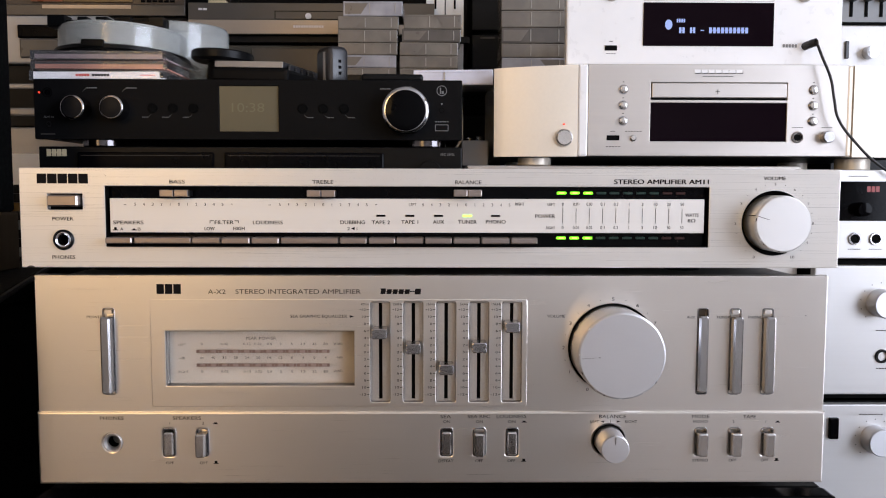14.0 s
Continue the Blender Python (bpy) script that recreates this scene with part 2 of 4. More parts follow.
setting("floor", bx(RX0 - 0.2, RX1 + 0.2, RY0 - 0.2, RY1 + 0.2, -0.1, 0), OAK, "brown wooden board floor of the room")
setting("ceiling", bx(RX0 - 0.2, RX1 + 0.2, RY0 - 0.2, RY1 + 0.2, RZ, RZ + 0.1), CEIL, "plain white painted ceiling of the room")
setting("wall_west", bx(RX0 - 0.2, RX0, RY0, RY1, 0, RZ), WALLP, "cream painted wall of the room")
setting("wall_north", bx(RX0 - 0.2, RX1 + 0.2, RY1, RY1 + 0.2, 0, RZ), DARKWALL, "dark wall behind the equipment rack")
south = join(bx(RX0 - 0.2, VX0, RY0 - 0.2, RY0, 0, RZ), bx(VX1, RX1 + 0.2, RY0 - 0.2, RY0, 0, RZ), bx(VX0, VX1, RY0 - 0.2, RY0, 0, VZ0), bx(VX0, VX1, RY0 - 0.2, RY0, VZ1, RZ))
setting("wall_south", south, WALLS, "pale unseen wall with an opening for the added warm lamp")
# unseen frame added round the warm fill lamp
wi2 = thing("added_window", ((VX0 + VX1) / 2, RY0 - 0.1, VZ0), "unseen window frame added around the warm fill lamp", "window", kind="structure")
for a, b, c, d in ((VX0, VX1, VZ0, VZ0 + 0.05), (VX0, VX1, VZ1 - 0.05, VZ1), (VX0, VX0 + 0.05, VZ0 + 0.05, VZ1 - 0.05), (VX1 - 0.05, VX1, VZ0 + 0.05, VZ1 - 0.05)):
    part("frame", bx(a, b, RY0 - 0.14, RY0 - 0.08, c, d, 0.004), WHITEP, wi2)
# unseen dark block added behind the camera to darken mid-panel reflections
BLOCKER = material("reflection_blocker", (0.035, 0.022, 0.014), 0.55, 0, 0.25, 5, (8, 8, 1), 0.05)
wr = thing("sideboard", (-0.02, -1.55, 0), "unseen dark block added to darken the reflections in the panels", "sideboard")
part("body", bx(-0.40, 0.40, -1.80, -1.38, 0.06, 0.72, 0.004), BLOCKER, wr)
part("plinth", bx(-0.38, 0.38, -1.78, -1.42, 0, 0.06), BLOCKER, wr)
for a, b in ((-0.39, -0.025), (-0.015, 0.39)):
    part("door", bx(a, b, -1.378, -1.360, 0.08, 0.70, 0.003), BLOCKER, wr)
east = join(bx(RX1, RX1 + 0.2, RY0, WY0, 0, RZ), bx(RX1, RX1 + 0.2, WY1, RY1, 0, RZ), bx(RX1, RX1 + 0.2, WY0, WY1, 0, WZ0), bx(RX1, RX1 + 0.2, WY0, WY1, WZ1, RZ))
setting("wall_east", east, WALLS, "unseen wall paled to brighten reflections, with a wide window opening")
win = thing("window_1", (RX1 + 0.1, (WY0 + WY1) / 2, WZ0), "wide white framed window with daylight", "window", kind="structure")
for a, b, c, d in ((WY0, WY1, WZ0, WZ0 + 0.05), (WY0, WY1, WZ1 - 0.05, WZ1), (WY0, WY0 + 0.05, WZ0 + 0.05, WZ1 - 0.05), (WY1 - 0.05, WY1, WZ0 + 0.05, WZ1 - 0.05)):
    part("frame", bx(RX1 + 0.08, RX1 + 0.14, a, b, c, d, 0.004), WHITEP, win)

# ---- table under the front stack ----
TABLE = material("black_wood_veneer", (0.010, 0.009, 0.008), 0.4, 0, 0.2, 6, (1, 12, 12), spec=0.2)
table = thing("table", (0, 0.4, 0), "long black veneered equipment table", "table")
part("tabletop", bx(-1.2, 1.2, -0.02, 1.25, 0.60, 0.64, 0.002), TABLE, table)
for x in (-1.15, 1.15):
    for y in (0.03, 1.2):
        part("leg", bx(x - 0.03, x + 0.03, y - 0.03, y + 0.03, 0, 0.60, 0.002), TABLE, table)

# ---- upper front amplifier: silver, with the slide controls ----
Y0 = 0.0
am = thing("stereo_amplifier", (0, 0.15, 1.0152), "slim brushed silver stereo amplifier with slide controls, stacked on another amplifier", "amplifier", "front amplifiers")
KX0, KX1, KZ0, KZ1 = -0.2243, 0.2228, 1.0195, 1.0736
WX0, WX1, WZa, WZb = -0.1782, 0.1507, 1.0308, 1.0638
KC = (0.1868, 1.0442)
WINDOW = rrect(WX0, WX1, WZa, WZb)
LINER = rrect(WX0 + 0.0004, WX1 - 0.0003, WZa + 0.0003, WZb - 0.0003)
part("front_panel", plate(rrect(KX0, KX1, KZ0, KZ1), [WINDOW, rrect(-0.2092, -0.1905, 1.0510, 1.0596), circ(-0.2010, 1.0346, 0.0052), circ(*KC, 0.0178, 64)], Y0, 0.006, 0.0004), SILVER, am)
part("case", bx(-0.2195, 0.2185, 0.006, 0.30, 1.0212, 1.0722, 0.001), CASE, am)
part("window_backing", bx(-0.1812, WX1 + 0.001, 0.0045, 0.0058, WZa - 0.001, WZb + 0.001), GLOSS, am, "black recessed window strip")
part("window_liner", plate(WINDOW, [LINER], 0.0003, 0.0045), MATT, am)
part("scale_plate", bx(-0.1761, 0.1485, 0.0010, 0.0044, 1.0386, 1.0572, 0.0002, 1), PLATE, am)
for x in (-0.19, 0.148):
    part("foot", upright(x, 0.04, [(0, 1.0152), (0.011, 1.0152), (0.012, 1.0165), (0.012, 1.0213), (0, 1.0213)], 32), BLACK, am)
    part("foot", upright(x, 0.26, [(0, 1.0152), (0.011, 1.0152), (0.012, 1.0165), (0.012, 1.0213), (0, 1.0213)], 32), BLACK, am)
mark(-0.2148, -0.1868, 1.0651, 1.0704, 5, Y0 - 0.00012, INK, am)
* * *
Every line of the data above should be quoted exactly. Omit the pictures.

14.0 s
Continue the Blender Python (bpy) script that recreates this scene with part 2 of 4. More parts follow.
setting("floor", bx(RX0 - 0.2, RX1 + 0.2, RY0 - 0.2, RY1 + 0.2, -0.1, 0), OAK, "brown wooden board floor of the room")
setting("ceiling", bx(RX0 - 0.2, RX1 + 0.2, RY0 - 0.2, RY1 + 0.2, RZ, RZ + 0.1), CEIL, "plain white painted ceiling of the room")
setting("wall_west", bx(RX0 - 0.2, RX0, RY0, RY1, 0, RZ), WALLP, "cream painted wall of the room")
setting("wall_north", bx(RX0 - 0.2, RX1 + 0.2, RY1, RY1 + 0.2, 0, RZ), DARKWALL, "dark wall behind the equipment rack")
south = join(bx(RX0 - 0.2, VX0, RY0 - 0.2, RY0, 0, RZ), bx(VX1, RX1 + 0.2, RY0 - 0.2, RY0, 0, RZ), bx(VX0, VX1, RY0 - 0.2, RY0, 0, VZ0), bx(VX0, VX1, RY0 - 0.2, RY0, VZ1, RZ))
setting("wall_south", south, WALLS, "pale unseen wall with an opening for the added warm lamp")
# unseen frame added round the warm fill lamp
wi2 = thing("added_window", ((VX0 + VX1) / 2, RY0 - 0.1, VZ0), "unseen window frame added around the warm fill lamp", "window", kind="structure")
for a, b, c, d in ((VX0, VX1, VZ0, VZ0 + 0.05), (VX0, VX1, VZ1 - 0.05, VZ1), (VX0, VX0 + 0.05, VZ0 + 0.05, VZ1 - 0.05), (VX1 - 0.05, VX1, VZ0 + 0.05, VZ1 - 0.05)):
    part("frame", bx(a, b, RY0 - 0.14, RY0 - 0.08, c, d, 0.004), WHITEP, wi2)
# unseen dark block added behind the camera to darken mid-panel reflections
BLOCKER = material("reflection_blocker", (0.035, 0.022, 0.014), 0.55, 0, 0.25, 5, (8, 8, 1), 0.05)
wr = thing("sideboard", (-0.02, -1.55, 0), "unseen dark block added to darken the reflections in the panels", "sideboard")
part("body", bx(-0.40, 0.40, -1.80, -1.38, 0.06, 0.72, 0.004), BLOCKER, wr)
part("plinth", bx(-0.38, 0.38, -1.78, -1.42, 0, 0.06), BLOCKER, wr)
for a, b in ((-0.39, -0.025), (-0.015, 0.39)):
    part("door", bx(a, b, -1.378, -1.360, 0.08, 0.70, 0.003), BLOCKER, wr)
east = join(bx(RX1, RX1 + 0.2, RY0, WY0, 0, RZ), bx(RX1, RX1 + 0.2, WY1, RY1, 0, RZ), bx(RX1, RX1 + 0.2, WY0, WY1, 0, WZ0), bx(RX1, RX1 + 0.2, WY0, WY1, WZ1, RZ))
setting("wall_east", east, WALLS, "unseen wall paled to brighten reflections, with a wide window opening")
win = thing("window_1", (RX1 + 0.1, (WY0 + WY1) / 2, WZ0), "wide white framed window with daylight", "window", kind="structure")
for a, b, c, d in ((WY0, WY1, WZ0, WZ0 + 0.05), (WY0, WY1, WZ1 - 0.05, WZ1), (WY0, WY0 + 0.05, WZ0 + 0.05, WZ1 - 0.05), (WY1 - 0.05, WY1, WZ0 + 0.05, WZ1 - 0.05)):
    part("frame", bx(RX1 + 0.08, RX1 + 0.14, a, b, c, d, 0.004), WHITEP, win)

# ---- table under the front stack ----
TABLE = material("black_wood_veneer", (0.010, 0.009, 0.008), 0.4, 0, 0.2, 6, (1, 12, 12), spec=0.2)
table = thing("table", (0, 0.4, 0), "long black veneered equipment table", "table")
part("tabletop", bx(-1.2, 1.2, -0.02, 1.25, 0.60, 0.64, 0.002), TABLE, table)
for x in (-1.15, 1.15):
    for y in (0.03, 1.2):
        part("leg", bx(x - 0.03, x + 0.03, y - 0.03, y + 0.03, 0, 0.60, 0.002), TABLE, table)

# ---- upper front amplifier: silver, with the slide controls ----
Y0 = 0.0
am = thing("stereo_amplifier", (0, 0.15, 1.0152), "slim brushed silver stereo amplifier with slide controls, stacked on another amplifier", "amplifier", "front amplifiers")
KX0, KX1, KZ0, KZ1 = -0.2243, 0.2228, 1.0195, 1.0736
WX0, WX1, WZa, WZb = -0.1782, 0.1507, 1.0308, 1.0638
KC = (0.1868, 1.0442)
WINDOW = rrect(WX0, WX1, WZa, WZb)
LINER = rrect(WX0 + 0.0004, WX1 - 0.0003, WZa + 0.0003, WZb - 0.0003)
part("front_panel", plate(rrect(KX0, KX1, KZ0, KZ1), [WINDOW, rrect(-0.2092, -0.1905, 1.0510, 1.0596), circ(-0.2010, 1.0346, 0.0052), circ(*KC, 0.0178, 64)], Y0, 0.006, 0.0004), SILVER, am)
part("case", bx(-0.2195, 0.2185, 0.006, 0.30, 1.0212, 1.0722, 0.001), CASE, am)
part("window_backing", bx(-0.1812, WX1 + 0.001, 0.0045, 0.0058, WZa - 0.001, WZb + 0.001), GLOSS, am, "black recessed window strip")
part("window_liner", plate(WINDOW, [LINER], 0.0003, 0.0045), MATT, am)
part("scale_plate", bx(-0.1761, 0.1485, 0.0010, 0.0044, 1.0386, 1.0572, 0.0002, 1), PLATE, am)
for x in (-0.19, 0.148):
    part("foot", upright(x, 0.04, [(0, 1.0152), (0.011, 1.0152), (0.012, 1.0165), (0.012, 1.0213), (0, 1.0213)], 32), BLACK, am)
    part("foot", upright(x, 0.26, [(0, 1.0152), (0.011, 1.0152), (0.012, 1.0165), (0.012, 1.0213), (0, 1.0213)], 32), BLACK, am)
mark(-0.2148, -0.1868, 1.0651, 1.0704, 5, Y0 - 0.00012, INK, am)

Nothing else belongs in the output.